Talk:Hill climbing
From Wikipedia, the free encyclopedia
[edit] Local search
What is the difference to local search? Stern 08:28, 13 Jun 2005 (UTC)
- They are the same thing. In Talk:Local search, there's an ongoing discussion of that article's relation to this one. The idea of merging this article with Local search is being raised. --Anthony Liekens 21:43, 11 October 2005 (UTC)
[edit] Need a reference on Probabilistic Hill Climbing
The header/title says it (mostly). I still think we need a plain Metropolis Algorithm entry -- not just Metropolis-Hastings. Another user said the same thing (Metropolis is "more commonly used" than Metropolis-Hastings according to that user). In any case Metropolis Algoithm certainly merits an entry. 199.196.144.11 22:16, 21 March 2007 (UTC)
- Hi, can you explain to me how Metropolis-Hasting is related to Hill Climbing? Thanks, Sander123 08:22, 22 March 2007 (UTC)
- Hill-climbing can be reduced to: 1- pick a new sample point, 2- Measure the goodness of the new sample point, 3- go to step 1. Suppose you have some distribution that represents your belief about the goodness of points in your search space. It would be nice if you could draw your samples according to your believed-goodness distribution. This way, you will be fully utilizing your belief to climb the hill as fast as possible. (Note that your believed-goodness distribution will change as you gather more samples.) Metropolis is an algorithm that draws samples from an arbitrary distribution. (But it requires that you supply a symmetric candidate distribution that hopefully is at least somewhat close to your believed-goodness distribution. Almost everyone just uses a Gaussian for the candidate distribution.) Metropolis-Hastings is a generalization of Metropolis that can use any candidate distribution (but most people just stick to Metropolis and use a Gaussian because they don't know how to pick a better candidate distribution). Metropolis is commonly used in conjunction with Gibb's sampling to evaluate Bayesian Belief Networks. It is effective for hill-climbing in low-dimensional space (ie with univariate distributions), but in high-dimensional space it suffers severly from the curse of dimensionality and converges extremely slowly. The problem with high-dimensional space is that it tries to sample from your believed-goodness distribution rather than sampling points that are likely to improve your believed distribution. Gradient algorithms, on the other hand, are efficient for hill-climbing in high-dimensional space. For example, Empirical Gradient Ascent measures the gradient a tiny ways out in each dimension to compute the optimal direction to ascend the hill (assuming local linearity). Stochastic Gradient Ascent tends to be even faster than Empirical Gradient Ascent. It picks a random direction, measures the goodness of that direction, backs up, steps forward in the best direction yet found, and repeats. Gradient algorithms that add a momentum term to each dimension tend to perform even better than Stochastic Gradient Ascent.

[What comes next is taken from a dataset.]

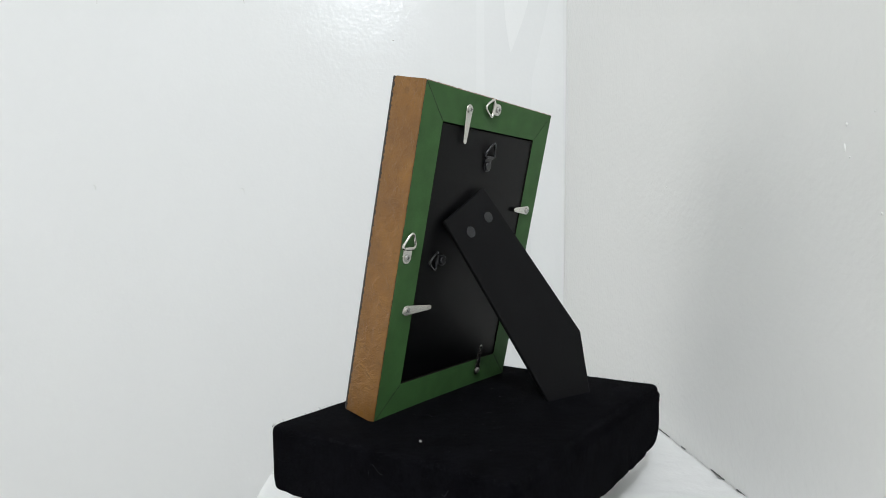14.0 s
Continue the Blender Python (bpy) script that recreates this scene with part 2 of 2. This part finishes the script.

I'm actually implementing a stochastic hill climbing algorithm and I have no earthly idea what the heck this page is on about.
This page could use an informal, intuitive description of the hill climbing concept. It would be useful for many people who are new to optimization. Eternallyoptimistic 14:19, 26 April 2007 (UTC)
- I've added a description that avoids the mathematical notation. Sander123 09:52, 21 May 2007 (UTC)